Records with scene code
========================================
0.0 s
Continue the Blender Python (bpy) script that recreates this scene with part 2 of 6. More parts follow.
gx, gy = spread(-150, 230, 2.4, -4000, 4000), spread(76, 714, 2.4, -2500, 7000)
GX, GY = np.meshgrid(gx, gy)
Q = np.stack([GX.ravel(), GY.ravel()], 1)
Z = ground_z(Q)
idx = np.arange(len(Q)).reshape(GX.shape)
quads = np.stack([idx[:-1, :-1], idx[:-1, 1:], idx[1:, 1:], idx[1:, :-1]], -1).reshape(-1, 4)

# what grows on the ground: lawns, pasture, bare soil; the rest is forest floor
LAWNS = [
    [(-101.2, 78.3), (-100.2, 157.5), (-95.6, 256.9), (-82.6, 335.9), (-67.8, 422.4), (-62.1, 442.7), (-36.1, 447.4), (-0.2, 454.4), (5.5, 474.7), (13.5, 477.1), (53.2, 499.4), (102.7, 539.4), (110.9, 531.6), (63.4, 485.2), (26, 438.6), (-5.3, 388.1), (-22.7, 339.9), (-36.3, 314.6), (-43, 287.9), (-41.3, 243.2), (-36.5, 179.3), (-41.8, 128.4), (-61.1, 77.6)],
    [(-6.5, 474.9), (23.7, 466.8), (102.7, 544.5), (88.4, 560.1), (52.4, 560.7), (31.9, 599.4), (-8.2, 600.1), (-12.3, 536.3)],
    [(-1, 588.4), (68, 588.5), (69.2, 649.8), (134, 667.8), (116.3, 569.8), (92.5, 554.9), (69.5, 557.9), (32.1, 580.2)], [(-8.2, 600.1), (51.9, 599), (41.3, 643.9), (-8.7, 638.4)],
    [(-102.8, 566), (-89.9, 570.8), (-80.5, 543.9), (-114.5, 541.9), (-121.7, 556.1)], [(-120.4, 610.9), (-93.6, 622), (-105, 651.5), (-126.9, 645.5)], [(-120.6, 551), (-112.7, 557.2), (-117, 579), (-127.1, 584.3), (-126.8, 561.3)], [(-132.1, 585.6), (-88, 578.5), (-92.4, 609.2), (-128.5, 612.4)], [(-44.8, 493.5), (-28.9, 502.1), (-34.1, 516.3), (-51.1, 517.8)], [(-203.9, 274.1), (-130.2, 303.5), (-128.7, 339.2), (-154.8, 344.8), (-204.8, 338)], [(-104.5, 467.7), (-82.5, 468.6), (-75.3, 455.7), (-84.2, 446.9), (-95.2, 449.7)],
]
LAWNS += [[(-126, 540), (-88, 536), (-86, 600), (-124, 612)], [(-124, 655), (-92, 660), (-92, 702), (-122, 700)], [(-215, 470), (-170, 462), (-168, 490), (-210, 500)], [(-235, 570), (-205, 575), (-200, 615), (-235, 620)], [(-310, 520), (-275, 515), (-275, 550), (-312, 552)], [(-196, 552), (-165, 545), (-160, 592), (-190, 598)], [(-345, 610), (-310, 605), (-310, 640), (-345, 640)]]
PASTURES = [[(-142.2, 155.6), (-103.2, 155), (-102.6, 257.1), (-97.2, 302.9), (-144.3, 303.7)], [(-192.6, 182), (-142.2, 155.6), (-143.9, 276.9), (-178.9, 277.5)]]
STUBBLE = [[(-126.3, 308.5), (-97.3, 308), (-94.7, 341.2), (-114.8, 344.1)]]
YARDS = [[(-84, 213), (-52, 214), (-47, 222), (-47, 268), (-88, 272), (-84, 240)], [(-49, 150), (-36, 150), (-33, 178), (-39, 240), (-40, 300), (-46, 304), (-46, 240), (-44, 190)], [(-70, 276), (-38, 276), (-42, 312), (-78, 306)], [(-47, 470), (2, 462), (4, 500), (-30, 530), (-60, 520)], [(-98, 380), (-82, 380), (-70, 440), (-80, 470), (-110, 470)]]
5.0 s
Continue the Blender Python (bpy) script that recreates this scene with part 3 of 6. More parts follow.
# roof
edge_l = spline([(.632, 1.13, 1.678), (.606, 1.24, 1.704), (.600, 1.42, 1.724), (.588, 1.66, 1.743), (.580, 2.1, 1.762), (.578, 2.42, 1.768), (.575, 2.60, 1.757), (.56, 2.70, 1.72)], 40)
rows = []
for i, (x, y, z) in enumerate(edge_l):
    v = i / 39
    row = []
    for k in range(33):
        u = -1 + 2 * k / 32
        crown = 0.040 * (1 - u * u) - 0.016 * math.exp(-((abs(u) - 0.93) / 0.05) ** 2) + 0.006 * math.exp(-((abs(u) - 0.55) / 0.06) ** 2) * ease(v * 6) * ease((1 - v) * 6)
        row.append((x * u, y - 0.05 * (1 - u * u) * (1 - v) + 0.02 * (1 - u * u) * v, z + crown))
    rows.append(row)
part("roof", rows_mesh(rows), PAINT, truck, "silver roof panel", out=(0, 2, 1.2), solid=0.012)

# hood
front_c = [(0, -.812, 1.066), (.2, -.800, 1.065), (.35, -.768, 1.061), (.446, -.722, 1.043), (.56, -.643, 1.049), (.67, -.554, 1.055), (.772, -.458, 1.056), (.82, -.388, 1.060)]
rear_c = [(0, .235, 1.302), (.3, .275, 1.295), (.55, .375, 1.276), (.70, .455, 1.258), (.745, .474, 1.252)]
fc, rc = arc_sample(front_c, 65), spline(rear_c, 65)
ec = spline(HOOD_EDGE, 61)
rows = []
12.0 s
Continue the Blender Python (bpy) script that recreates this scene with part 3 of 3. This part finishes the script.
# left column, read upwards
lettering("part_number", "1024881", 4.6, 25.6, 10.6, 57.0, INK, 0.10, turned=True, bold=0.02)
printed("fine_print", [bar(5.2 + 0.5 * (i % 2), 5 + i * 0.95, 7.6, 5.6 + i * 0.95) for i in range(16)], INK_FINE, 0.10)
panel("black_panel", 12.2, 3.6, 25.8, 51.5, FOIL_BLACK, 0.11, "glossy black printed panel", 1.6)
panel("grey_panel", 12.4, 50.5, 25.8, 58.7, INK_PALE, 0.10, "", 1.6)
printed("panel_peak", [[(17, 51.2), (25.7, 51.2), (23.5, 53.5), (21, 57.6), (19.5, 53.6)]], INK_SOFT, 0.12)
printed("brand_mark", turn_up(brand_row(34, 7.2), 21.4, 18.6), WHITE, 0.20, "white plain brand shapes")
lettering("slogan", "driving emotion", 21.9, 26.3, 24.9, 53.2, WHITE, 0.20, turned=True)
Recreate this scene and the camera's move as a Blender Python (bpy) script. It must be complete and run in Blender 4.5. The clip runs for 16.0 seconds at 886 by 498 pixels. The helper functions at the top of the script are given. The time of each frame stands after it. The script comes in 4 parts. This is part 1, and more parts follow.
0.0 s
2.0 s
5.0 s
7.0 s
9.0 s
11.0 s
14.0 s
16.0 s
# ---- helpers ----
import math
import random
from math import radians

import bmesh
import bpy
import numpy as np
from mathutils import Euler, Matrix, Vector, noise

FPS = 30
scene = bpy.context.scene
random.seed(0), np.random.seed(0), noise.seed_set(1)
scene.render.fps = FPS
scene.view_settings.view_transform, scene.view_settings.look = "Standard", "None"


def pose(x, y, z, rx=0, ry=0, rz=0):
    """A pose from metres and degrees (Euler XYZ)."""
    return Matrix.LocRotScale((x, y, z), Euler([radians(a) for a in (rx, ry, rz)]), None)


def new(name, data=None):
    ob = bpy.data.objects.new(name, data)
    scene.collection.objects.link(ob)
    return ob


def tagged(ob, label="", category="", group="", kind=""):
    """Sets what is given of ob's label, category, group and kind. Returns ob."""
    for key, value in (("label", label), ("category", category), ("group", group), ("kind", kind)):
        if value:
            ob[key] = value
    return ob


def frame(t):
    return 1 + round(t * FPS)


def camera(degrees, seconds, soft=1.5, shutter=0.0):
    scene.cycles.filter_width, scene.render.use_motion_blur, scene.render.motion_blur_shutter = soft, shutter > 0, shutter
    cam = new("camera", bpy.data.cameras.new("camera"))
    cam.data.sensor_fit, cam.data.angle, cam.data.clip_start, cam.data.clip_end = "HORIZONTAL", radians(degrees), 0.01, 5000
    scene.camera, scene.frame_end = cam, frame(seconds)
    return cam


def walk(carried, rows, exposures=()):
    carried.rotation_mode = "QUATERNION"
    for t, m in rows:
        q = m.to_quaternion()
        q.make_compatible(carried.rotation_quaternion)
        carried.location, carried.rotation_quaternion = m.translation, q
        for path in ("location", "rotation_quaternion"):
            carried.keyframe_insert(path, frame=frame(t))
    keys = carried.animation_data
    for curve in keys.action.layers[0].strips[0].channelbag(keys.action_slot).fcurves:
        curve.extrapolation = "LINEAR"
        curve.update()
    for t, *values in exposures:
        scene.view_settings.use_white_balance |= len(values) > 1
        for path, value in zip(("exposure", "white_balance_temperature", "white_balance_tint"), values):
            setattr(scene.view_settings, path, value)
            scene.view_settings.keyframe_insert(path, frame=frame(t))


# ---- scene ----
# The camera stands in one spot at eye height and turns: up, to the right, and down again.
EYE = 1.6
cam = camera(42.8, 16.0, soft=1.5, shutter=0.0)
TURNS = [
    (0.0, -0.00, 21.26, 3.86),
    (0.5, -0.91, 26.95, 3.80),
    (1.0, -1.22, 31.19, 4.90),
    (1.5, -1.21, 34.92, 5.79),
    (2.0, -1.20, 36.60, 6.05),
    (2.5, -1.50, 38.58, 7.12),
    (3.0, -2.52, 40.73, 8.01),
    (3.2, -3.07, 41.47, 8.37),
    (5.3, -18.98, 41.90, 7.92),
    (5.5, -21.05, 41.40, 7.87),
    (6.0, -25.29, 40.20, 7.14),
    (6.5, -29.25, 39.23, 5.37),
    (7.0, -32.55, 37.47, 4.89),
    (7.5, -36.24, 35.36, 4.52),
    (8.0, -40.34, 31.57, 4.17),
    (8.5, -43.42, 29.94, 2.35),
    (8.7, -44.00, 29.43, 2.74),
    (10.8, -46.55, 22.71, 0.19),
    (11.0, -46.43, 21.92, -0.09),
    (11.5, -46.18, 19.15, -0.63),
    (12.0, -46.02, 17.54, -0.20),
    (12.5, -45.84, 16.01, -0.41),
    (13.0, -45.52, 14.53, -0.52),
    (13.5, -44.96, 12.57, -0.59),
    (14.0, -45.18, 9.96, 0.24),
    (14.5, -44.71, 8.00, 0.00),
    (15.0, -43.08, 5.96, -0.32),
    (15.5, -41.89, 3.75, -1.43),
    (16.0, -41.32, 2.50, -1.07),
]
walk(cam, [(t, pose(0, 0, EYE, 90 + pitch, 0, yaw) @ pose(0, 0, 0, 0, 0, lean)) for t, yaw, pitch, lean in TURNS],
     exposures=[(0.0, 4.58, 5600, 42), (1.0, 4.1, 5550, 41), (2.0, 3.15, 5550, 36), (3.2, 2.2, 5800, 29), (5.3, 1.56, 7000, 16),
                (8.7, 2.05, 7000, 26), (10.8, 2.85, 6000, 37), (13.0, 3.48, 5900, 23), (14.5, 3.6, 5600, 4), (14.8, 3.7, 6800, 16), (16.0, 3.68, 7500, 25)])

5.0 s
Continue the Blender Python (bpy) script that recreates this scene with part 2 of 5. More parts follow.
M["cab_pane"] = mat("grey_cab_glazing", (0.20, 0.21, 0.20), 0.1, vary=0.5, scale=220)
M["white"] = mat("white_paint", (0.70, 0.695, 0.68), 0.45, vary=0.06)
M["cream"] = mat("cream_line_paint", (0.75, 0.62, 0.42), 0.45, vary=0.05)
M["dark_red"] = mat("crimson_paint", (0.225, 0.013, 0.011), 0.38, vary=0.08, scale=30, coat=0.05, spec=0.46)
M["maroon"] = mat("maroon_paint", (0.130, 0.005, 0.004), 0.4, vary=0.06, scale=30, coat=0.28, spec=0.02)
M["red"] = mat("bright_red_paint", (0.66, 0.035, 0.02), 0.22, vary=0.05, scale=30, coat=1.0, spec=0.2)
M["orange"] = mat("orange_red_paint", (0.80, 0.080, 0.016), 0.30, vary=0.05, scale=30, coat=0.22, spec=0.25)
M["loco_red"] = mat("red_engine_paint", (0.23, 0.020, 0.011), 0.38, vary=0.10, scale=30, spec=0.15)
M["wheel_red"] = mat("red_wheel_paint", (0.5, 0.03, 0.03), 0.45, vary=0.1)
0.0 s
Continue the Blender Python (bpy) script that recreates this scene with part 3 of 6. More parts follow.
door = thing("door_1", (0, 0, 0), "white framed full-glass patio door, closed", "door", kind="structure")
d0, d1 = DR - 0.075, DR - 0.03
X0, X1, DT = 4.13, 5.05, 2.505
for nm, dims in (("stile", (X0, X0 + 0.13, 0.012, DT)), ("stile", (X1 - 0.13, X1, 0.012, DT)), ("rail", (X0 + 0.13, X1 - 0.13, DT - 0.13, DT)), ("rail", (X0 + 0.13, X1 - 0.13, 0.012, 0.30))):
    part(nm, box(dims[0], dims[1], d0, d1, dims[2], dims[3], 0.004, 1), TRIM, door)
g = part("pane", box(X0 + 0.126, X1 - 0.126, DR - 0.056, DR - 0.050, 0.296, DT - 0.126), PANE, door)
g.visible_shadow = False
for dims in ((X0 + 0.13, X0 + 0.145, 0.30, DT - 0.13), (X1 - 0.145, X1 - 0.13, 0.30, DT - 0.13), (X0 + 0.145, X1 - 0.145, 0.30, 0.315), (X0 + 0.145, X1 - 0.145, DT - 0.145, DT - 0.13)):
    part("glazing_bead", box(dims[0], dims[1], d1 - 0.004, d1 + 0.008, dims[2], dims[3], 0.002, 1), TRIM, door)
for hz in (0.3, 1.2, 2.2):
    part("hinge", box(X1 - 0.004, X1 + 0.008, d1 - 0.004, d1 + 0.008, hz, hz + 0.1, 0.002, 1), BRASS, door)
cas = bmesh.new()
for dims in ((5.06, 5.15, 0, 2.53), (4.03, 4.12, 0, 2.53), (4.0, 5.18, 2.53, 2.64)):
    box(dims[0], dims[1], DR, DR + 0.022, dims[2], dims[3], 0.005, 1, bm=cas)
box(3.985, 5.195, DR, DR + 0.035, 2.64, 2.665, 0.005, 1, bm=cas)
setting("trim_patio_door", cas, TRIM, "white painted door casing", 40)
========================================
WHAT NEEDS TO BE DONE.
Give back exactly the lines from the line that has "Recreate this scene" to the line that has "import random", both included, and leave out all others.

THE RESULT.
Recreate this scene and the camera's move as a Blender Python (bpy) script. It must be complete and run in Blender 4.5. The clip runs for 16.0 seconds at 886 by 498 pixels. The helper functions at the top of the script are given. The time of each frame stands after it. The script comes in 4 parts. This is part 1, and more parts follow.
0.0 s
2.0 s
5.0 s
7.0 s
9.0 s
11.0 s
14.0 s
16.0 s
# ---- helpers ----
import math
import random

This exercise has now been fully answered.